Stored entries

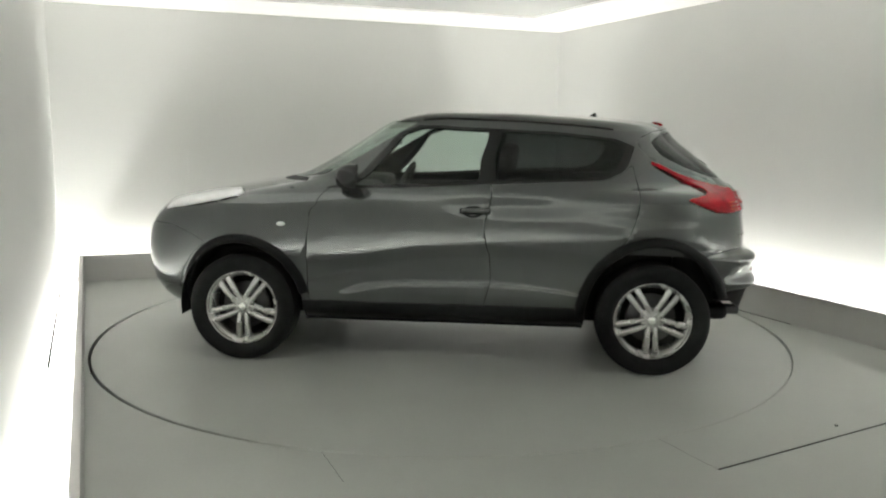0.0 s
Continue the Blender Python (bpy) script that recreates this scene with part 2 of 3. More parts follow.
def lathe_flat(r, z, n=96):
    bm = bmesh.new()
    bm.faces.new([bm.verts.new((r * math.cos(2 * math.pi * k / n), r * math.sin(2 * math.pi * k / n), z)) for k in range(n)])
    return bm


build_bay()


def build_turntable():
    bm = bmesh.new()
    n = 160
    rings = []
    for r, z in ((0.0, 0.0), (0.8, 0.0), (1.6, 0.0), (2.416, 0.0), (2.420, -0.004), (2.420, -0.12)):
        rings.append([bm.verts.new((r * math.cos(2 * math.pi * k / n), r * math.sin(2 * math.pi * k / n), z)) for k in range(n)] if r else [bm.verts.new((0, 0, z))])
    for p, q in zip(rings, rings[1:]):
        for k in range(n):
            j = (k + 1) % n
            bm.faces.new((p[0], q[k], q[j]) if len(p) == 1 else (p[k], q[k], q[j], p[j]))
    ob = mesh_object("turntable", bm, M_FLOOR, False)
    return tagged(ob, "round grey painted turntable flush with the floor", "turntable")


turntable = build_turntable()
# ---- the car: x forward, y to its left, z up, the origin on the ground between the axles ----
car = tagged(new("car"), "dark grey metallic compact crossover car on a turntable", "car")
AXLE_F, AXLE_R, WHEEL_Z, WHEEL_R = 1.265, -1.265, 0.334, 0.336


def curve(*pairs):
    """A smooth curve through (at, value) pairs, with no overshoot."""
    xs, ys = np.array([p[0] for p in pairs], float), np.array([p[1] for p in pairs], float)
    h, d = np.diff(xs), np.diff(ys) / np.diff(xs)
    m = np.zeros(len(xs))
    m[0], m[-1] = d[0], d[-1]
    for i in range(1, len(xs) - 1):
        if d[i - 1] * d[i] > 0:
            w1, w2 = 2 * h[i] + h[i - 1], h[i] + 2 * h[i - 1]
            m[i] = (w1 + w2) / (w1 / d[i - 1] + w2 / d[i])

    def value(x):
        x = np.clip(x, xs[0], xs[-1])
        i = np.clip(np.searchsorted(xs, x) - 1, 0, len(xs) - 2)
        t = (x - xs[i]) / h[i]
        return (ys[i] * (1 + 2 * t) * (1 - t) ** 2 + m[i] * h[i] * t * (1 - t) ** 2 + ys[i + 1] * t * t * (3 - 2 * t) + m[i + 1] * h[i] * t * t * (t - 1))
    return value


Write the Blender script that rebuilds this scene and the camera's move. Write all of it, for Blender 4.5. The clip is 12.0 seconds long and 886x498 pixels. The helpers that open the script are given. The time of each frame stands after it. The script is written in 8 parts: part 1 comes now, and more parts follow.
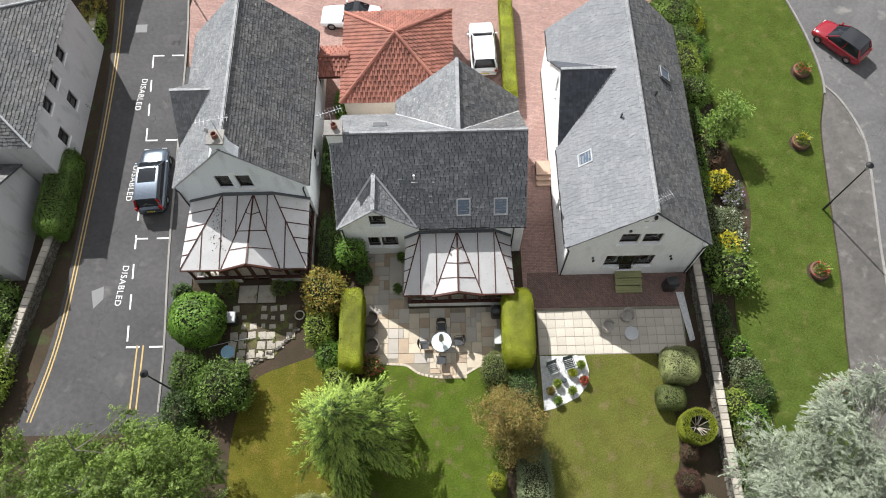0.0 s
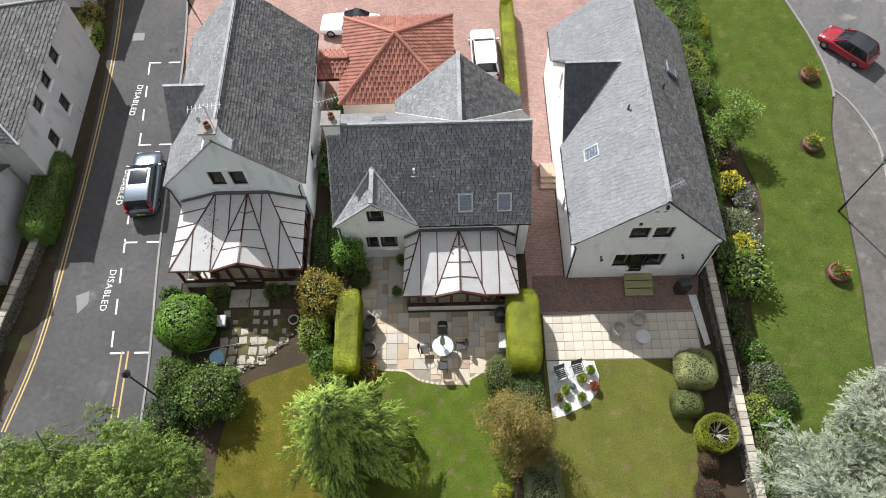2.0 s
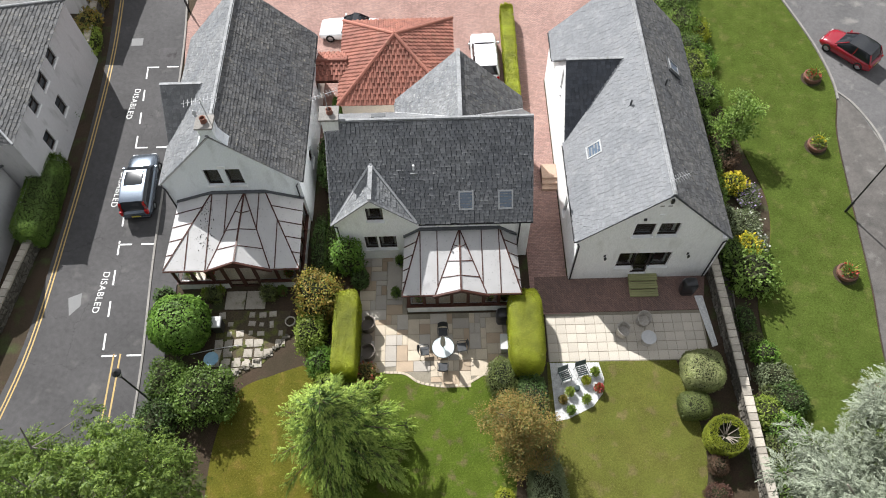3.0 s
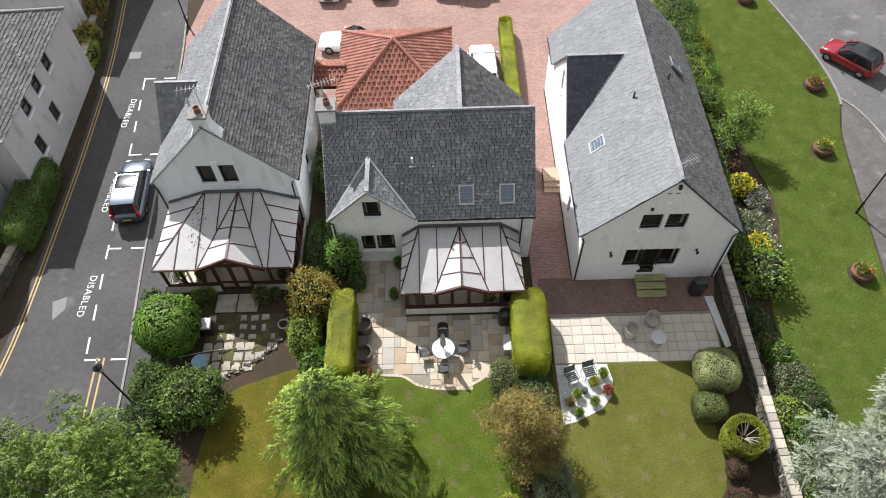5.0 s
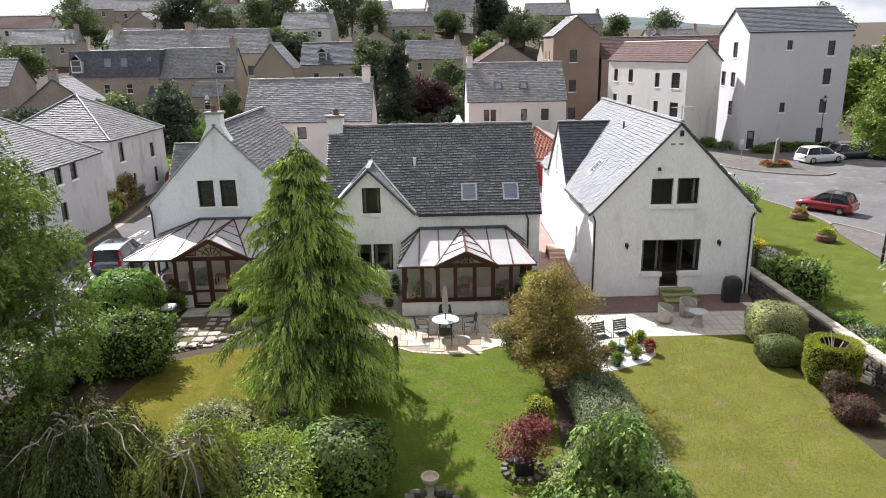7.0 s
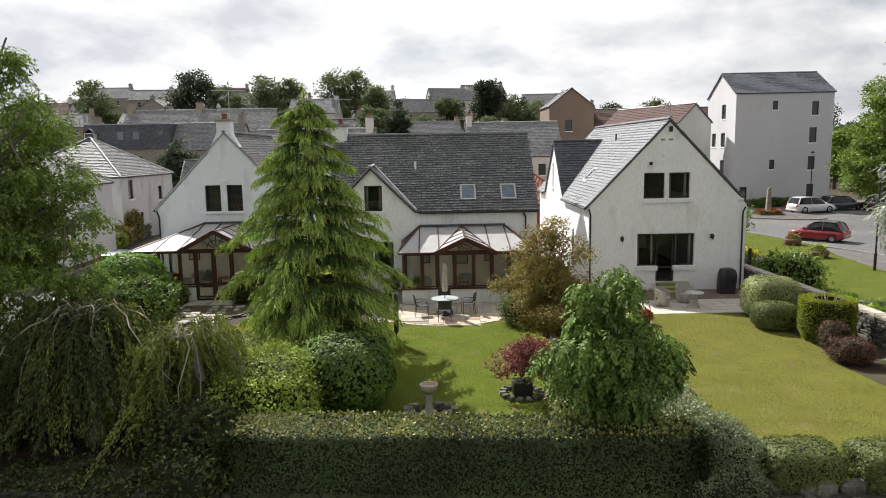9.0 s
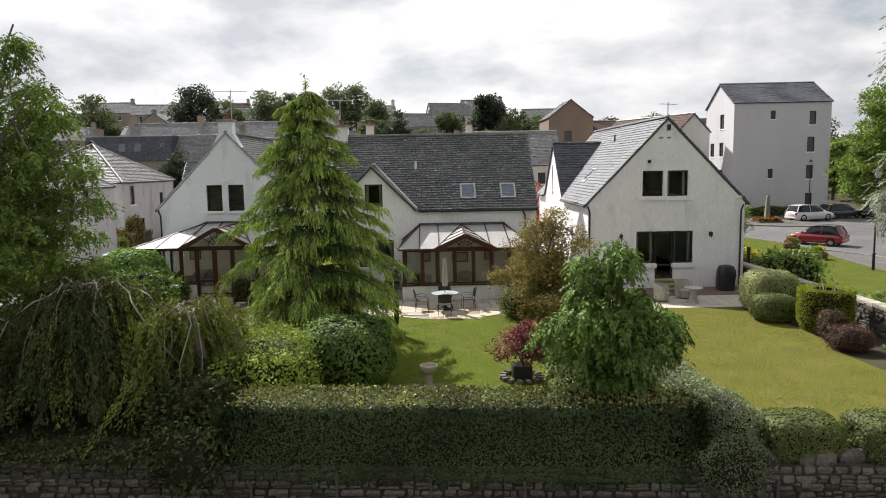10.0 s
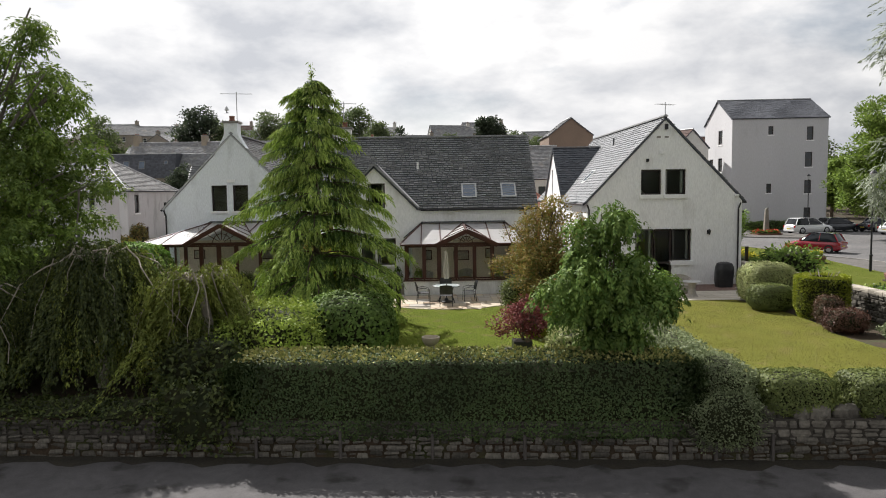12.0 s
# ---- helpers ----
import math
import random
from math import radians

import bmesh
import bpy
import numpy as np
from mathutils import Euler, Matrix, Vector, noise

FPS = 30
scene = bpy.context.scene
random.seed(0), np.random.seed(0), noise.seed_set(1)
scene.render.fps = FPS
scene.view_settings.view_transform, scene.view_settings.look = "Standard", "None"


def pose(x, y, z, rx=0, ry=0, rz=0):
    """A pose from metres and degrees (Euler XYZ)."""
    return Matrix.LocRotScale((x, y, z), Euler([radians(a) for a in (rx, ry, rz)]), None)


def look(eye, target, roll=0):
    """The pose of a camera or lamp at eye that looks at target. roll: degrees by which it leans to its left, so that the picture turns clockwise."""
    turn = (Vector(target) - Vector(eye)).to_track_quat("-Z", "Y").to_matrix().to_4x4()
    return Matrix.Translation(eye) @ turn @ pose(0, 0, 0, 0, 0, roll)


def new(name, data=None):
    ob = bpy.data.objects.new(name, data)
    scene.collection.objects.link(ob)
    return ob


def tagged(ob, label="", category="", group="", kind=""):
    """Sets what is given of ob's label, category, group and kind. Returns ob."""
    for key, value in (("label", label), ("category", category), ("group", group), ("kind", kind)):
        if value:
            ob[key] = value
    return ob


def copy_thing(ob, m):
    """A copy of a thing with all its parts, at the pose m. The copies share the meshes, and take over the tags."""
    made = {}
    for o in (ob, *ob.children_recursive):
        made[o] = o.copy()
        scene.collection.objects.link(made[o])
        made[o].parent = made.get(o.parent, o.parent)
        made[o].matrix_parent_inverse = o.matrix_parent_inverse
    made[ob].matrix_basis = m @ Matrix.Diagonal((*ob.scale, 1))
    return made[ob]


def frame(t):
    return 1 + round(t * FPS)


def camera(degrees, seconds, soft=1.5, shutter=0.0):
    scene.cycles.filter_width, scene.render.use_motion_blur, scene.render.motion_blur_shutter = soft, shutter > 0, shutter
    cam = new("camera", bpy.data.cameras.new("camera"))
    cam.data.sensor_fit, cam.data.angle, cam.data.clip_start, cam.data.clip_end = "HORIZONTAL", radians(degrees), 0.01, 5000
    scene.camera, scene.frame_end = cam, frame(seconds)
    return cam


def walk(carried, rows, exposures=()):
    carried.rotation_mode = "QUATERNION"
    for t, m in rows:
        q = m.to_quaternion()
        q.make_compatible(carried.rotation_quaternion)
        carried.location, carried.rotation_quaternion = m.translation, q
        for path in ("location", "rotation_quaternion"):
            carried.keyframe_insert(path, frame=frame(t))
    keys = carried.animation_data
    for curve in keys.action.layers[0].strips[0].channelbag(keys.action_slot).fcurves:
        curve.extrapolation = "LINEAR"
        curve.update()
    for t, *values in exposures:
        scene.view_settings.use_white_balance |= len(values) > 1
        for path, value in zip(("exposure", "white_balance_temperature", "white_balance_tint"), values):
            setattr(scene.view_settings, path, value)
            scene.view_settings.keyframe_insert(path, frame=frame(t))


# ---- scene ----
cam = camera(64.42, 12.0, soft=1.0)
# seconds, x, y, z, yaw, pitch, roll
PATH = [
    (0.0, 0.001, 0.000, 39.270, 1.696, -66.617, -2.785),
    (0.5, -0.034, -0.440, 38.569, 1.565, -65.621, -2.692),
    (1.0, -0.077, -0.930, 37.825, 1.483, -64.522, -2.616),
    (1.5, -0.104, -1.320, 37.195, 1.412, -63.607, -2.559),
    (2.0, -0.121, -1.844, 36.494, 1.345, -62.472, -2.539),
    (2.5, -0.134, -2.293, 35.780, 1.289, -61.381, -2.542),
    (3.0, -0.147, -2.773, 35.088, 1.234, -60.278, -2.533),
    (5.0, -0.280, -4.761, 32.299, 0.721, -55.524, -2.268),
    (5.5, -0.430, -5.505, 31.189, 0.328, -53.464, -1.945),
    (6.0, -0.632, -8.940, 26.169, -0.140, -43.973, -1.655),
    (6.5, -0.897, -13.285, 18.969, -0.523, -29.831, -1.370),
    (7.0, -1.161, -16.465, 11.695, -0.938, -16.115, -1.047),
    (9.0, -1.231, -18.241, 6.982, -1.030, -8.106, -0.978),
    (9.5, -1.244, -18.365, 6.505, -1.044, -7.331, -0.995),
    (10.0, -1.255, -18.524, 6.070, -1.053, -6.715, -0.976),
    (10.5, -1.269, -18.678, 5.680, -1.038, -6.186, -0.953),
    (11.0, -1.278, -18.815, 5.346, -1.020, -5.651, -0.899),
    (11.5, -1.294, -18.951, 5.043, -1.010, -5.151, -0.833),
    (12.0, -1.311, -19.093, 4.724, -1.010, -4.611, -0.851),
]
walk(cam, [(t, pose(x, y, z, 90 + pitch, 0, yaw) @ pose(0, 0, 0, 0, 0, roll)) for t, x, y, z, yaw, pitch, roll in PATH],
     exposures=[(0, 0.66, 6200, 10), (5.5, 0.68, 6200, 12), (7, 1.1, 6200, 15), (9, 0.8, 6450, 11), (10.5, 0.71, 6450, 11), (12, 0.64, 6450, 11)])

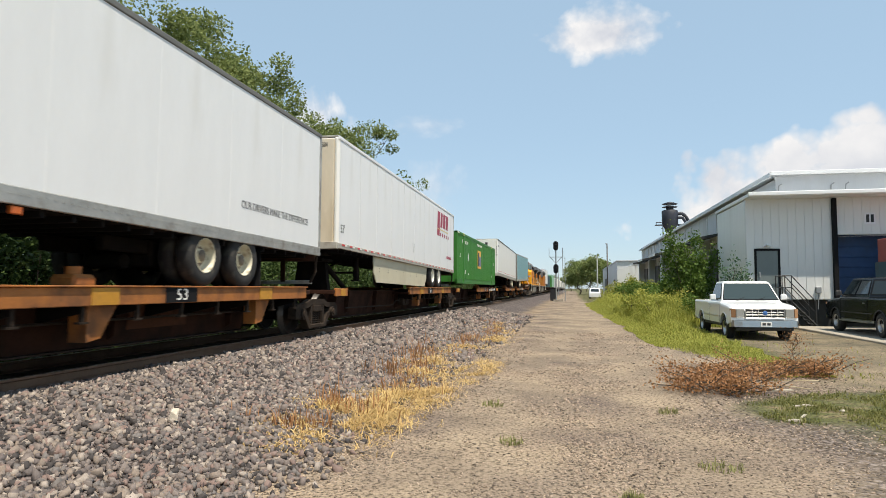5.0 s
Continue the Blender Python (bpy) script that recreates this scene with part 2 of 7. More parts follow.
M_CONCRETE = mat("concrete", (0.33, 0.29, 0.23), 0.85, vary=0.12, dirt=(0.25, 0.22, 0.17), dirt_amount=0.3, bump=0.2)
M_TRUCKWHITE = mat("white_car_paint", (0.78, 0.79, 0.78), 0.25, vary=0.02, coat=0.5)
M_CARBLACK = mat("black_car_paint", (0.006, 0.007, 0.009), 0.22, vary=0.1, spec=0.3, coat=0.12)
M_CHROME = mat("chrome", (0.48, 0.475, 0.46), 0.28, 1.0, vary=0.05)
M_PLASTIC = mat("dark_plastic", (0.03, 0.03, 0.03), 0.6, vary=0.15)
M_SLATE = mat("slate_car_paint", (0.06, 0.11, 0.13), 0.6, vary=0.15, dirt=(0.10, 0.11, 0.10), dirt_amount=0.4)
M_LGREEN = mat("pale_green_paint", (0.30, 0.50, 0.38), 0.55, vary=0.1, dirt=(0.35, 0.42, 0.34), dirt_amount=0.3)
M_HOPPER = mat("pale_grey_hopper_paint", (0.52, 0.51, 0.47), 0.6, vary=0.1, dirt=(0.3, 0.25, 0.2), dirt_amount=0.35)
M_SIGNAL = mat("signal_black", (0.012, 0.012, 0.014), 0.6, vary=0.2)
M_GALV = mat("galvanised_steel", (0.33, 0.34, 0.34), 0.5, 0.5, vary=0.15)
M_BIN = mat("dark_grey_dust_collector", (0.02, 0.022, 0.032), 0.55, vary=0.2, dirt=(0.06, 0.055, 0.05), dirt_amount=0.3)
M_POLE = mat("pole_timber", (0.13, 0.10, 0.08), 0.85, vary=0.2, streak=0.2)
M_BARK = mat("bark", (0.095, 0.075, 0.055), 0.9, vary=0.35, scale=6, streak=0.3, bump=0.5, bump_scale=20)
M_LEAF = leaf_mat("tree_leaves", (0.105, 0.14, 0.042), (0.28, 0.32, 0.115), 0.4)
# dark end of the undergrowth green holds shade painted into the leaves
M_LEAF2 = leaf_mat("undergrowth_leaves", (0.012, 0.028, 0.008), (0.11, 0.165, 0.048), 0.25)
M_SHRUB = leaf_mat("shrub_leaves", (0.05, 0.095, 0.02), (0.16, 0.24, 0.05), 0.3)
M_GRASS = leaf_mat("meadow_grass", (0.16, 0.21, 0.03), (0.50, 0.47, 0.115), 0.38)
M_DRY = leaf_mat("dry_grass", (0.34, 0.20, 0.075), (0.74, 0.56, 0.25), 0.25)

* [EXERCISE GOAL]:
In the listing above, locate the line containing "for t, *values" and the line containing "scene.view_settings.keyframe_insert(path, frame=frame(t))". Extract those two lines and every line between them, exactly as written, and only those.

* [WRITTEN RESPONSE]:
    for t, *values in exposures:
        scene.view_settings.use_white_balance |= len(values) > 1
        for path, value in zip(("exposure", "white_balance_temperature", "white_balance_tint"), values):
            setattr(scene.view_settings, path, value)
            scene.view_settings.keyframe_insert(path, frame=frame(t))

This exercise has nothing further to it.